Bref, pour quelques jours, il y a largement de quoi s’occuper et le Butler dédié à la maison est toujours là pour vous apporter une boisson, un cocktail, ou répondre favorablement à vos besoins.
Conclusion
L’île est détenue par un privé qui y vit dans une spacieuse maison et qui est excessivement discret. Son but n’est pas de gagner de l’argent avec ce projet, mais de financer les opérations de l’île pour la préservation des espèces et il y a beaucoup à faire, du laboratoire en passant par la nurserie et l’entretien des infrastructures dans un environnement sauvage. A ce sujet, le propriétaire envisage en ce moment de remplacer la bruyante (inaudible depuis les maisons) et polluante génératrice d’électricité par des moyens plus respectueux de la nature .

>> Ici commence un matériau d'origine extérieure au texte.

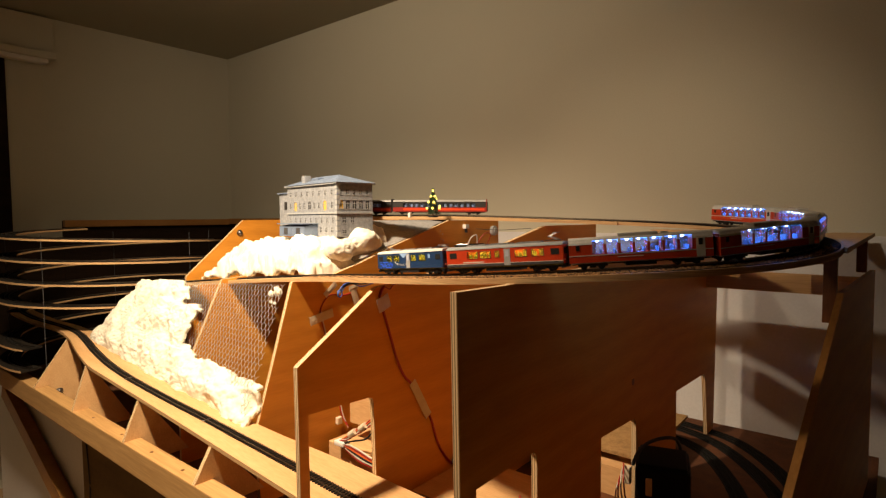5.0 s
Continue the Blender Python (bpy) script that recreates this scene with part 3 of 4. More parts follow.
def make_railcar(name, body, skirt, end_mat, label, blue):
    """Railcar with driver cabs at both ends, warm lit windows and two pantographs."""
    car = thing(name, label, "model railcar", "railcars of the moving train")
    L, w = 0.189, 0.0152
    h = L / 2
    z0, ztop, crown = 0.0112, 0.0375, 0.0425
    zw0, zw1 = 0.0235, 0.0335
    holes = [(0.047, 0.064), (0.026, 0.043), (-0.024, -0.009), (-0.050, -0.032)]
    if not blue:
        holes = [(0.040, 0.058), (0.018, 0.036), (0.004, 0.011), (-0.040, -0.022), (-0.066, -0.048)]
    bm = side_walls(L, w, z0, ztop, zw0, zw1, holes)
    part("body", bm, body, car)
    bm = bmesh.new()
    for s in (-1, 1):
        y0, y1 = sorted((s * w, s * (w + 0.0003)))
        add_box(bm, -h, h, y0, y1, z0, 0.0150)
    part("skirt", bm, skirt, car)
    bm = bmesh.new()
    for s in (-1, 1):
        y0, y1 = sorted((s * w, s * (w + 0.00045)))
        add_box(bm, -h, h, y0, y1, 0.0150, 0.0158)
        if not blue:
            add_box(bm, 0.030, 0.066, y0, y1, 0.0170, 0.0184)
    part("stripe", bm, WHITE if not blue else BLUE, car)
    if blue:
        for s in (-1, 1):
            y0, y1 = sorted((s * w, s * (w + 0.0005)))
            bm = bmesh.new()
            for r in range(4):
                for k in range(9):
                    if (r * 5 + k * 3) % 7 > 1:
                        add_box(bm, 0.046 + k * 0.0046, 0.0497 + k * 0.0046, y0, y1, 0.0115 + r * 0.0031, 0.0139 + r * 0.0031)
            part("side_print", bm, LIGHTBLUE, car, "bright blue printed blocks on the side")
            bm = bmesh.new()
            add_prism(bm, [(0.026, 0.0372), (-0.002, 0.0372), (0.012, 0.0290)], y0, y1, "y")
            part("side_picture", bm, PALEBLUE, car, "light blue mountain picture")
            bm = bmesh.new()
            for k in range(14):
                a0, a1 = math.pi * (1.05 + 0.9 * k / 14), math.pi * (1.05 + 0.9 * (k + 1) / 14)
                for dz in (0, 0.0016):
                    add_prism(bm, [(0.018 + 0.021 * math.cos(a0), 0.0235 + dz + 0.0075 * math.sin(a0)), (0.018 + 0.021 * math.cos(a1), 0.0235 + dz + 0.0075 * math.sin(a1)),
                                   (0.018 + 0.021 * math.cos(a1), 0.02385 + dz + 0.0075 * math.sin(a1)), (0.018 + 0.021 * math.cos(a0), 0.02385 + dz + 0.0075 * math.sin(a0))], y0, y1, "y")
            part("side_curve", bm, ROOF, car, "pale curved lines on the side")
            part("crest", box(-0.063, -0.0575, y0, y1, 0.0270, 0.0335), PALEBLUE, car)
    part("roof", roof_mesh(-h, h, w + 0.0006, ztop, crown), ROOF if blue else MIDROOF, car, "silver roof" if blue else "grey roof")
    bm = bmesh.new()
    for a, b in ((-0.060, -0.020), (-0.012, 0.022), (0.030, 0.062)):
        add_box(bm, a, b, -0.0075, 0.0075, 0.0418, 0.0440)
        for k in range(5):
            x = a + (b - a) * (k + 0.5) / 5
            add_box(bm, x - 0.0012, x + 0.0012, -0.0080, 0.0080, 0.0440, 0.0446)
    part("resistor_box", bm, MIDROOF, car, "ribbed resistor boxes on the roof")
    add_pantograph(car, 0.078, False, STEEL)
    add_pantograph(car, -0.074, not blue, STEEL)
    for a, b in holes:
        for s in (-1, 1):
            y = s * (w - 0.0006)
            part("pane", box(a, b, y - 0.0002, y + 0.0002, zw0, zw1), WARM_PANE, car).visible_shadow = False
            bm = bmesh.new()
            yy0, yy1 = sorted((s * w, s * (w + 0.0004)))
            for q in ((a - 0.0006, a, zw0, zw1), (b, b + 0.0006, zw0, zw1), (a, b, zw0 - 0.0006, zw0), (a, b, zw1, zw1 + 0.0006)):
                add_box(bm, q[0], q[1], yy0, yy1, q[2], q[3])
            part("window_frame", bm, STEEL, car)
    for s in (-1, 1):
        y0, y1 = sorted((s * (w - 0.0002), s * (w + 0.0005)))
        xd = -0.001 if blue else -0.009
        d = part("door", box(xd - 0.005, xd + 0.005, y0, y1, 0.0115, 0.0360), GREYDOOR, car, "grey side door")
        part("door_window", box(xd - 0.0026, xd + 0.0026, y0 - 0.0003, y1 + 0.0003, 0.0245, 0.0335), LINER, d)
        for xc in (0.083, -0.083):
            part("cab_window", box(xc - 0.006, xc + 0.006, y0, y1, 0.0245, 0.0330), BLACK, car)
    for s in (-1, 1):
        x0, x1 = sorted((s * h, s * (h + 0.0006)))
        part("front_panel", box(x0, x1, -w + 0.0003, w - 0.0003, z0, ztop), end_mat, car)
        x0, x1 = sorted((s * h, s * (h + 0.0010)))
        for y in (-0.0085, 0.0, 0.0085):
            part("windscreen", box(x0, x1, y - 0.0036, y + 0.0036, 0.0245, 0.0335), BLACK, car)
        for y in (-0.0095, 0.0095):
            bm = bmesh.new()
            add_rod(bm, (s * h, y, 0.0165), (s * (h + 0.0014), y, 0.0165), 0.0014, 10)
            part("headlight", bm, WHITE, car, "small round headlight")
        part("coupler", box(min(s * h, s * (h + 0.0026)), max(s * h, s * (h + 0.0026)), -0.003, 0.003, 0.0075, 0.0105), BLACK, car)
        part("buffer_beam", box(min(s * (h - 0.004), s * (h + 0.0014)), max(s * (h - 0.004), s * (h + 0.0014)), -0.0135, 0.0135, 0.0050, 0.0086), BLACK, car)
    part("cabin_floor", box(-h + 0.002, h - 0.002, -w + 0.0015, w - 0.0015, 0.0088, 0.0190), SEAT_WARM, car)
    for i in range(8):
        x = -0.060 + i * 0.0165
        for y in (-0.0085, 0.0085):
            part("seat_or_glint", box(x - 0.0012, x + 0.0012, y - 0.0042, y + 0.0042, 0.0190, 0.0290, 0.0004), SEAT_WARM, car)
    part("light_strip", box(-0.070, 0.070, -0.010, 0.010, 0.0362, 0.0368), STRIP_WARM, car, "warm yellow light strip under the roof")
    bm = box(-h + 0.004, h - 0.004, -0.0130, 0.0130, 0.0075, 0.0113)
    add_box(bm, -0.028, 0.028, -0.0130, 0.0130, 0.0035, 0.0075)
    part("underframe", bm, BLACK, car)
    for x in (-0.062, 0.062):
        add_bogie(car, x)
    return car


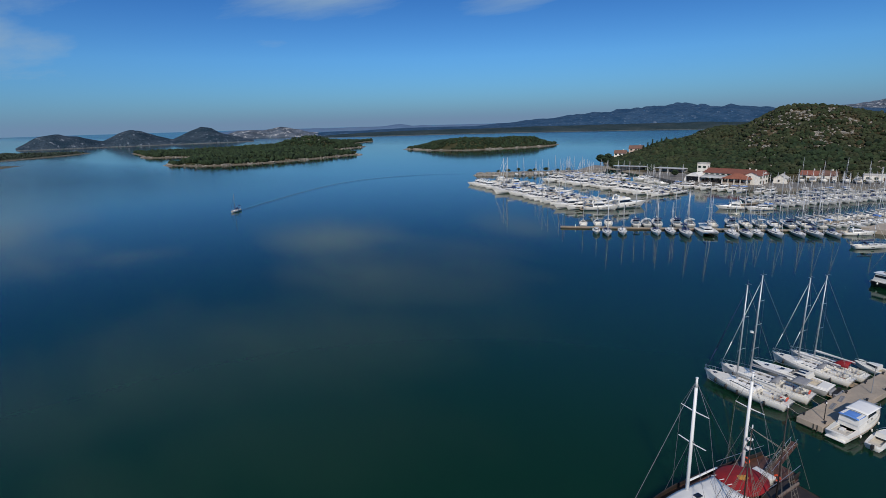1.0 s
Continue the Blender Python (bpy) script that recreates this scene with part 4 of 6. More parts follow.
def day_boat(length, label, group, cabin=True, cover=None, hull_mat=GEL):
    k = length / 6.5
    H = Hull(length, 2.4 * k ** 0.8, 1.0 * k, 0.72 * k, 0.3, 0.88, 0.4, 2.4, 0.6 * k, 0.45)
    boat = thing("day_boat", label, "motor boat", group)
    part("hull", H.shell(11, 5), hull_mat, boat, smooth=True)
    part("deck", H.deck(11, hole=(0.05, 0.55)), DECK, boat)
    x = lambda t: -length / 2 + length * t
    cp = bmesh.new()
    w = 0.6 * H.half(0.3)
    box(cp, (x(0.3), 0, 0.25 * k), (length * 0.5, 2 * w, 0.05))
    for s in (-1, 1):
        box(cp, (x(0.3), s * w, 0.5 * k), (length * 0.5, 0.05, 0.5 * k))
    box(cp, (x(0.12), 0, 0.45 * k), (0.5 * k, 1.8 * w, 0.4 * k))
    part("cockpit", cp, BEIGE, boat)
    if cabin:
        cb = bmesh.new()
        house(cb, x(0.42), x(0.80), 1.35 * H.half(0.45), 0.8 * H.half(0.78), H.sheer(0.6) - 0.04, 0.75 * k, 0.25, 0.9 * k, 0.05)
        cab = part("cabin", cb, GEL, boat)
        g = bmesh.new()
        house_glass(g, x(0.42), x(0.80), 1.35 * H.half(0.45), 0.8 * H.half(0.78), H.sheer(0.6) - 0.04, 0.75 * k, 0.4, 0.8, 0.25, 0.9 * k, 0.05)
        part("cabin_window", g, GLASS, cab)
    if cover is not None:
        sb = bmesh.new()
        canopy(sb, x(0.02), x(0.62), 1.7 * H.half(0.3), H.sheer(0.3) + 0.15, 0.55 * k, 6, drop=0.25)
        part("boat_cover", sb, cover, boat, smooth=True)
    ob = bmesh.new()
    round_box(ob, (x(0.0) - 0.25, 0, 0.6 * k), (0.4, 0.4, 0.6 * k), 0.1)
    tube(ob, (x(0) - 0.25, 0, 0.4 * k), (x(0) - 0.3, 0, -0.4), 0.09, 0.06, 6)
    part("outboard_motor", ob, BLACK, boat)
    part("bow_rail", H.rail(0.6, 0.98, 0.35 * k, 0.016, 6), STEEL, boat)
    return boat


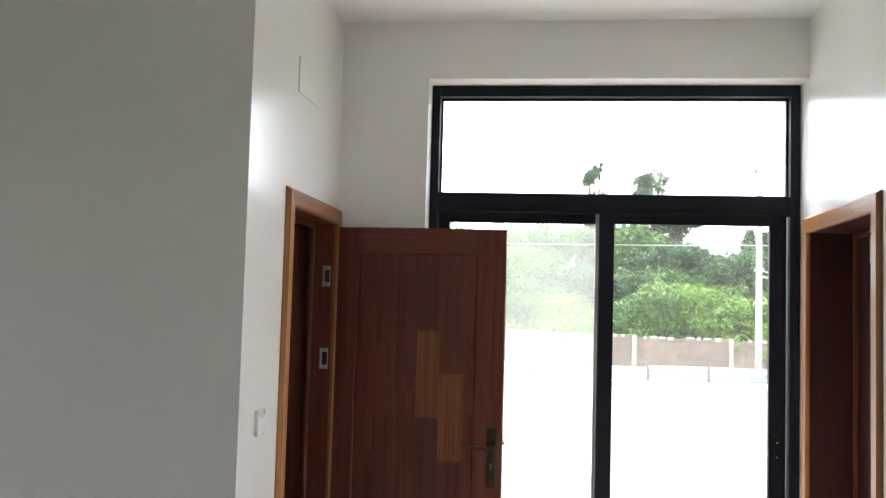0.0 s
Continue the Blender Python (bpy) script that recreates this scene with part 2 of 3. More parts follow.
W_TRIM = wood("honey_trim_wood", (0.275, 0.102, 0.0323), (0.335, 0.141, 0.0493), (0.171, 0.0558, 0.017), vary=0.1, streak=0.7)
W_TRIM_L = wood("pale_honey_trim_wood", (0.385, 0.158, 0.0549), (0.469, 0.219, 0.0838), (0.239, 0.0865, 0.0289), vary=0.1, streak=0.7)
W_TRIM_H = wood("honey_trim_wood_across", (0.275, 0.102, 0.0323), (0.335, 0.141, 0.0493), (0.171, 0.0558, 0.017), axis=1, vary=0.1, streak=0.7)
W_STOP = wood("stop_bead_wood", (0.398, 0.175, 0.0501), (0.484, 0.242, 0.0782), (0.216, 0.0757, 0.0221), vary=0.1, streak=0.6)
# far and head stops: darker copy of the bead beside the shaded jamb
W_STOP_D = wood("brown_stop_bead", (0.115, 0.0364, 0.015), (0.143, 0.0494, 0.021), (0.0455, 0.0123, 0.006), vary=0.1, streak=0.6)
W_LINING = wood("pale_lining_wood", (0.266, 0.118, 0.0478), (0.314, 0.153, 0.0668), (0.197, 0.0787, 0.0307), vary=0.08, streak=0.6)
P_GOLD = wood("golden_plank", (0.379, 0.129, 0.033), (0.466, 0.179, 0.0495), (0.174, 0.0512, 0.0139), vary=0.16, streak=0.75, pore_mix=0.5)
P_TAN = wood("tan_plank", (0.285, 0.0806, 0.0186), (0.357, 0.113, 0.0272), (0.0852, 0.0231, 0.00849), vary=0.2, pore_mix=0.7)
P_RED = wood("red_plank", (0.152, 0.0393, 0.00988), (0.199, 0.0605, 0.0155), (0.0446, 0.011, 0.00566), vary=0.18, pore_mix=0.7)
P_DARK = wood("dark_plank", (0.107, 0.026, 0.00891), (0.135, 0.0372, 0.0123), (0.0308, 0.00789, 0.00548), vary=0.14, pore_mix=0.7)
P_FIG = wood("figured_plank", (0.237, 0.0775, 0.0184), (0.295, 0.11, 0.0283), (0.0484, 0.0137, 0.00566), flecks=True, vary=0.12, streak=0.85, pore_mix=0.5)
K_DARK = wood("stained_dark_plank", (0.115, 0.031, 0.021), (0.145, 0.041, 0.026), (0.045, 0.012, 0.009), vary=0.1)
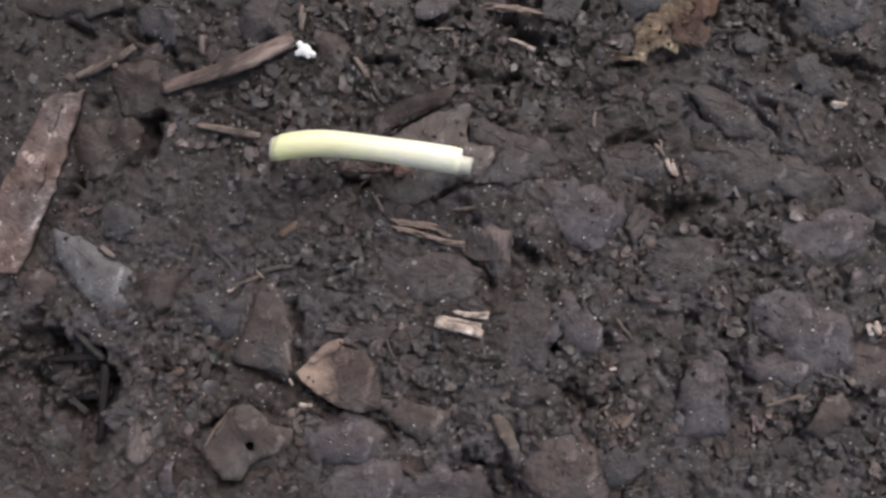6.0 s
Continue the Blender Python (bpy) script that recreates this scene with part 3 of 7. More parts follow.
gap([(-6.4, 20.6), (-4.5, 21.7), (-2.9, 22.8), (-1.0, 23.5), (0.7, 25.1)], 0.7, 2.5)
gap([(-8.5, 23.7), (-8.1, 22.0), (-7.8, 20.5)], 0.9, 2.5)
gap([(-9.6, 17.0), (-8.1, 16.3), (-6.5, 17.3), (-6.0, 19.0)], 1.0, 3)
gap([(0.4, 14.2), (2.9, 15.4), (6.0, 15.9)], 0.6, 1.8)
gap([(3.7, 20.7), (4.3, 23.2), (5.0, 23.8)], 0.5, 1.5)
gap([(0.8, 8.2), (3.3, 7.3), (5.4, 6.1), (6.3, 4.4)], 0.7, 2.2)
gap([(9.2, 8.6), (10.7, 7.4), (11.6, 6.7)], 1.2, 2.5)
gap([(11.3, -1.9), (12.6, -0.1), (13.2, 1.8), (13.5, 3.6)], 0.6, 1.6)
gap([(14.8, 2.6), (16.3, 1.1), (18.3, -0.8), (19.5, -3.0)], 0.9, 2.4)
gap([(13.2, -7.0), (15.3, -8.6), (17.3, -9.9)], 0.9, 2.5)
gap([(32.2, -4.5), (33.0, -5.7)], 1.4, 3)
gap([(33.6, -5.7), (35.3, -7.6)], 1.2, 2.5)
gap([(29.2, 25.6), (30.3, 23.6), (31.6, 21.7)], 0.4, 1.2)
gap([(32.6, 26.2), (34.7, 25.1), (37.1, 23.1), (39.4, 20.5)], 0.9, 1.8)
gap([(19.9, 19.5), (21.4, 20.3), (23.3, 20.8), (25.2, 20.3), (26.4, 19.3)], 0.8, 2.2)
gap([(-39.4, 27.8), (-38.5, 26.5)], 1.8, 4)
gap([(-33.3, 24.4), (-32.0, 23.1), (-33.0, 21.2), (-34.6, 19.7)], 2.0, 3.5)
gap([(-32.7, 24.7), (-31.1, 25.0)], 1.5, 3)
gap([(-15.8, 2.5), (-15.7, -0.6), (-15.6, -3.6)], 1.6, 3.5)
gap([(-16.0, -5.7), (-13.2, -7.6), (-10.8, -9.2), (-7.1, -9.8)], 1.2, 3)
gap([(-22.9, -3.9), (-20.6, -5.0), (-18.1, -5.9)], 0.8, 2.2)
gap([(-24.7, -11.3), (-23.4, -9.5), (-22.2, -8.0)], 0.6, 1.5)
gap([(-40.6, 0.1), (-38.1, -2.8)], 0.9, 2.5)
gap([(-43.5, 8.2), (-42.5, 6.3), (-40.6, 4.4), (-39.0, 2.8)], 0.5, 1.3)
gap([(27.5, 11.2), (30.6, 11.7), (33.1, 12.0)], 0.5, 1.0)
gap([(23.2, 10.7), (22.8, 8.9)], 0.6, 1.0)
gap([(40.5, 3.2), (41.7, 3.4)], 0.7, 1.6)
gap([(45.3, 3.3), (46.9, 0.9)], 0.7, 1.8)
gap([(-23.4, 26.3), (-20.2, 24.9), (-18.3, 23.9)], 0.5, 1.4)
gap([(-11.5, 30.8), (-8.7, 30.3), (-3.0, 30.1)], 0.5, 1.5)
gap([(13.7, 21.6), (15.6, 21.3)], 0.7, 1.6)
gap([(-9.7, -8.9), (-7.3, -9.0), (-5.1, -11.0), (-3.3, -12.6), (-1.8, -13.3)], 0.8, 2.2)
gap([(7.1, -15.6), (8.0, -18.1), (8.6, -19.4)], 2, 3.5)
gap([(0.7, -14.7), (3.7, -16.1), (7.4, -16.6)], 0.8, 2)
gap([(8.3, -9.5), (8.8, -12.0), (8.4, -13.8)], 0.6, 1.8)
gap([(10.4, -20.4), (14.1, -20.9), (17.7, -21.7)], 0.7, 2.2)
gap([(5.4, -23.2), (6.5, -25.4), (8.9, -27.3), (10.1, -29.2)], 1.4, 3.5)
gap([(10.0, -30.1), (13.1, -30.6)], 0.7, 2.5)
gap([(16.3, -25.6), (18.8, -26.0), (21.2, -26.7), (23.6, -28.1), (26.0, -29.7), (28.4, -30.1)], 1.7, 5)
gap([(22.9, -17.0), (20.3, -19.3), (20.2, -21.8), (17.7, -23.5)], 0.7, 2.8)
gap([(27.3, -22.1), (26.9, -25.2), (27.6, -28.2), (28.2, -29.8)], 1.2, 4)
gap([(12.1, -6.3), (14.5, -8.2), (15.4, -9.8)], 0.5, 1.6)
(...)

Dans les conseils pratiques, je recommande d’éviter août car c’est la période de nidification de milliers d’oiseaux et c’est passablement bruyant… Sans parler des déjections ! Hors frais d’hélicoptère et de voyages, privatiser l’île pour une semaine vous coûtera EUR 120’000.- en basse saison et EUR 210’000.- à la haute saison. Depuis peu, il est également possible de louer uniquement une villa, au risque d’avoir à occuper le lieu en compagnie d’autres visiteurs… Mais rassurez-vous, vous ne serez jamais plus de 12 à vous partager l’île de Robinson Crusoe.
Pour le reste, vous l’avez compris, j’ai été littéralement charmé et happé par ce séjour. Le temps s’est comme arrêté en attendant notre départ. Tout y est idyllique, avec un staff extrêmement serviable, même si le service à table n’est pas toujours parfait. A ce sujet, le fait de pouvoir commander à l’avance ses boissons récréatives ou préférées m’a passablement aidé dans le choix des vins par exemple. En résumé, le véritable luxe de cette expérience n’est pas, selon moi, à chercher du côté du nombre de personnes à votre disposition, de la qualité des meubles, de l’épaisseur des tapis, ou de savoir si le vaisselier est composé de la plus belle porcelaine qui soit. Non, le luxe de cette île, c’est qu’elle vous appartient pendant votre séjour et que c’est vous qui êtes le maître du temps.
Nos plus grands remerciements à tout le staff de Cousine Island Company Limited ainsi qu’à Julie Gauthier.